The spell is broken by the finale of Lutoslawski’s Symphony 1 in a wonderfully bracing performance from the Polish National Radio Symphony Orchestra/Antoni Wit. This is a Haydn finale in 20th century dress, toying with melody which never quite arrives, glorying in its clownish raucousness yet with an almost continually contrasting lightness. I sought out the rest of the work: it’s fascinatingly variegated.

And then it’s back to Haydn, the close of his Farewell symphony (tr. 11). To point out to Prince Esterhazy that his musicians were overdue a holiday the Presto finale breaks off into an Adagio in which the orchestra is gradually depleted to 2 violins. The Presto seems more tetchy edited 2:15 in, already with a head of steam, making a greater contrast with the Adagio (0:49) looking forward to happier days in an alert, pleasingly rounded glowing performance by Capella Istropolitana/Barry Wordsworth.

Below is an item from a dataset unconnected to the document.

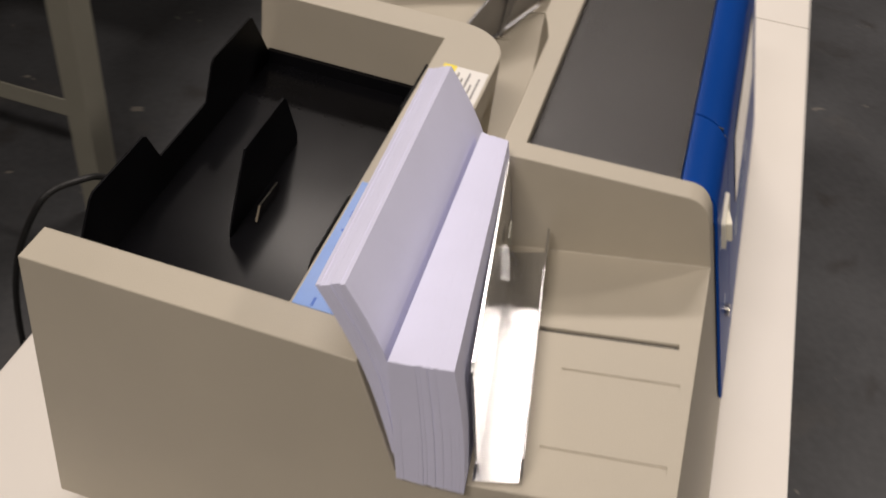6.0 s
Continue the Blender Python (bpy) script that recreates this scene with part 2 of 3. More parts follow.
def rod_corner(points, r, bend, n=10):
    """A rod of straight runs with small rounded bends."""
    pts = [Vector(p) for p in points]
    out = [pts[0]]
    for a, p, c in zip(pts, pts[1:], pts[2:]):
        u, w = (a - p).normalized() * bend, (c - p).normalized() * bend
        for k in range(5):
            t = k / 4
            out.append((p + u) * (1 - t) ** 2 + p * 2 * t * (1 - t) + (p + w) * t * t)
    out.append(pts[-1])
    return tube(out, r, n, spread=1)


def ring(outer, inner, lo, hi, bm=None):
    """A flat frame between two outlines of the same number of points."""
    b = bm or bmesh.new()
    rows = [[b.verts.new((x, y, z)) for x, y in poly] for poly, z in ((outer, lo), (outer, hi), (inner, hi), (inner, lo))]
    n = len(outer)
    for a, c in zip(rows, rows[1:] + rows[:1]):
        for k in range(n):
            b.faces.new((a[k], a[(k + 1) % n], c[(k + 1) % n], c[k]))
    return b


def text_part(name, body, size, m, material, parent, align="LEFT", label=""):
    cu = bpy.data.curves.new(name, "FONT")
    cu.body, cu.size, cu.align_x, cu.align_y, cu.extrude = body, size, align, "CENTER", 0.00012
    tmp = new(name, cu)
    me = bpy.data.meshes.new_from_object(tmp.evaluated_get(bpy.context.evaluated_depsgraph_get()))
    bpy.data.objects.remove(tmp)
    bpy.data.curves.remove(cu)
    me.materials.clear()
    me.materials.append(material)
    ob = new(name, me)
    ob.parent = parent
    ob.matrix_basis = m
    return tagged(ob, label)


def carved(name, solid, cutters, material, parent, bevel, label="", late=()):
    """The solid less its cutters, with small rounded edges."""
    ob = new(name, finish(name, solid, material))
    tools = []
    for c in (*cutters, None, *late):
        if c is None:
            if bevel:
                mod = ob.modifiers.new("round", "BEVEL")
                mod.width, mod.segments, mod.limit_method, mod.angle_limit = bevel, 4, "ANGLE", radians(35)
            continue
        t = new("cutter", finish("cutter", c, material))
        mod = ob.modifiers.new("cut", "BOOLEAN")
        mod.operation, mod.solver, mod.object = "DIFFERENCE", "EXACT", t
        tools.append(t)
    dg = bpy.context.evaluated_depsgraph_get()
    me = bpy.data.meshes.new_from_object(ob.evaluated_get(dg))
    ob.modifiers.clear()
    ob.data = me
    for t in tools:
        bpy.data.objects.remove(t)
    ob.parent = parent
    return tagged(ob, label)


# ---- the hall ----
thing("floor", box(-7, 7, -6, 5, -0.1, 0), FLOOR, None, "dark grey painted concrete floor with stains and pale flecks", "floor", kind="structure")
thing("ceiling", box(-7, 7, -6, 5, 3.6, 3.7), CEIL, None, "plain pale ceiling", "ceiling", kind="structure")
thing("wall_north", box(-7, 7, 5, 5.15, 0, 3.6), WALL, None, "plain grey painted wall", "wall", kind="structure")
thing("wall_south", box(-7, 7, -6.15, -6, 0, 3.6), WALL, None, "plain grey painted wall", "wall", kind="structure")
thing("wall_west", box(-7.15, -7, -6, 5, 0, 3.6), WALL, None, "plain grey painted wall", "wall", kind="structure")
thing("wall_east", box(7, 7.15, -6, 5, 0, 3.6), WALL, None, "plain grey painted wall", "wall", kind="structure")

# ---- the tables ----
TAB = pose(0, 0, 0.748, -1.76, 0.59, 0)
HOLES = ((-0.0235, 0.1245, 0.0190, 0.0865), (0.7040, 0.8500, 0.0217, 0.0880))


def on_table(x, y):
    """The height of the slightly tilted table top."""
    return 0.748 - 0.0103 * x - 0.0307 * y


def table(x0, label):
    """A white cabinet table, one metre wide, with two cable openings."""
    t = empty("work_table", TAB, label, "table", "white work tables side by side")
    w = 1.004
    holes = [(x0 + p + 0.0975, x0 + q + 0.0975, f, g) for p, q, f, g in HOLES]
    cut = [prism(round_rect(p, q, f, g, 0.003, 3), -0.05, 0.02, "z") for p, q, f, g in holes]
    carved("tabletop", box(x0, x0 + w, -0.057, 0.539, -0.0285, 0), cut, WHITE, t, 0.0022, "white laminate top")
    well = [prism(round_rect(p - 0.003, q + 0.003, f - 0.003, g + 0.003, 0.004), -0.07, 0.0, "z") for p, q, f, g in holes]
    carved("edge_band", box(x0 + 0.004, x0 + w - 0.004, -0.055, 0.537, -0.0540, -0.0290), well, RUBBER, t, 0, "black band under the top")
    zf = -0.748 + 0.0103 * (x0 + 0.5) + 0.008
    for nm, b in (("front_stile", (x0 + 0.002, x0 + 0.0535, -0.022, 0.0)), ("front_panel", (x0 + 0.0555, x0 + w - 0.004, -0.022, 0.0)), ("back_panel", (x0 + 0.002, x0 + w - 0.004, 0.503, 0.523))):
        part(nm, box(*b, zf + 0.01, -0.0545, 0.002), GREYPANEL, t, "grey sheet panel")
    for sx in (x0 + 0.002, x0 + w - 0.024):
        part("side_panel", box(sx, sx + 0.02, 0.001, 0.502, zf + 0.01, -0.0545, 0.002), GREYPANEL, t)
    part("drawer_front", box(x0 + 0.095, x0 + w - 0.1, -0.036, -0.0225, -0.62, -0.285, 0.006), GREYPANEL, t, "grey lower flap")
    part("plinth", box(x0 + 0.06, x0 + w - 0.03, 0.02, 0.47, zf - 0.014, zf + 0.02), RUBBER, t)
    for p, q, f, g in holes:
        trim = part("opening_trim", ring(round_rect(p - 0.006, q + 0.006, f - 0.006, g + 0.006, 0.012), round_rect(p, q, f, g, 0.003), -0.003, 0.0022), GREYTRIM, t, "grey plastic rim of the opening")
        # black lining and darkened liner put the opening's shade into colour
        part("opening_shade_lining", ring(round_rect(p - 0.006, q + 0.006, f - 0.006, g + 0.006, 0.006), round_rect(p - 0.003, q + 0.003, f - 0.003, g + 0.003, 0.004), -0.20, -0.0545), RUBBER, t, "added black lining that keeps the opening dark")
        part("opening_shade_base", prism(round_rect(p - 0.006, q + 0.006, f - 0.006, g + 0.006, 0.006), -0.205, -0.2002, "z"), RUBBER, t)
        part("opening_liner", ring(round_rect(p - 0.0002, q + 0.0002, f - 0.0002, g + 0.0002, 0.003), round_rect(p + 0.0012, q - 0.0012, f + 0.0012, g - 0.0012, 0.002), -0.0255, -0.0032), INKSHADE if f < 0.02 else SHADEGREY, t, "inner edge of the opening, coloured dark for its shade")
        for u in (p + 0.026, q - 0.040):
            part("wood_edge", box(u, u + 0.016, g - 0.0022, g - 0.0014, -0.0250, -0.0040), CARTON, t, "bare wood showing in the opening")
        latch = part("latch", box(p + 0.046, q - 0.044, g - 0.0060, g - 0.0014, -0.0200, -0.0060, 0.0015), GREYPANEL, t, "grey sliding latch")
        part("latch_bar", box(p + 0.056, q - 0.060, g - 0.0082, g - 0.0062, -0.0125, -0.0095, 0.0008), GREYTRIM, latch, "bright bar")
        for u in (p + 0.050, q - 0.050):
            part("latch_screw", cyl(0.0034, 0.004, 12, None, None, pose(u, g - 0.0062, -0.0130, 90, 0, 0)), INKSHADE, latch, "dark screw")
        if f < 0.02:
            continue
        # this wood takes the darkened tone, as it sits in the opening's shade
        part("wood_edge", box(p + 0.005, q - 0.005, f + 0.0014, f + 0.0024, -0.0250, -0.0060), SHADEWOOD, t, "wood showing in the opening, coloured dark for its shade")
        part("slide_rail", box(p + 0.012, q - 0.030, f + 0.0026, f + 0.0040, -0.0085, -0.0060), CHROME, t, "bright slide rail")
    return t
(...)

Andrew Huth’s very accessible 95 page essay provides an excellent digest of the development of the symphony, charting what makes its key composers distinctive and why others are less so. A template emerges of the musical characteristics of an effective symphony irrespective of period but there’s also attention to the cultural, social and political conditions which affect its success and thereby influence. The strengths and weaknesses of the 20th century English symphony are tersely revealed, though I feel Bliss’s A Colour Symphony is worth a mention. Huth also accounts for embarrassment at not including any female composers. Well, British Alice Mary Smith’s Victorian symphonies (Chandos CHAN 10283) are little known yet their Mendelssohnian grasp of the dramatic impulse within a strong formal framework is attractive. As the most prolific female symphonist ever, the present day American Gloria Coates might surely have been mentioned (eg. Naxos 8.559289).

In the CD examples more discipline, having just one movement per composer apart from the short complete Sammartini symphony, would have allowed space for at least 3 more composers. I’d opt for Schumann, Dvorak and Tchaikovsky. A 41 page timeline from 1730 to 2007 parallels the development of the symphony with history, science and technology, art and architecture and literature. This is thought provoking but for later than the discovery stage. I’d like to have seen assistance to the explorer where to go next, for instance if you like the Lutoslawski. There are no suggestions for further listening nor reading. A section charting the growth of the orchestra could have been better matched with examples of works actually featured on the CDs. But there is a helpful 6 page glossary. This, then, is a recommendable overview but a little fine tuning would have further enhanced its educational value.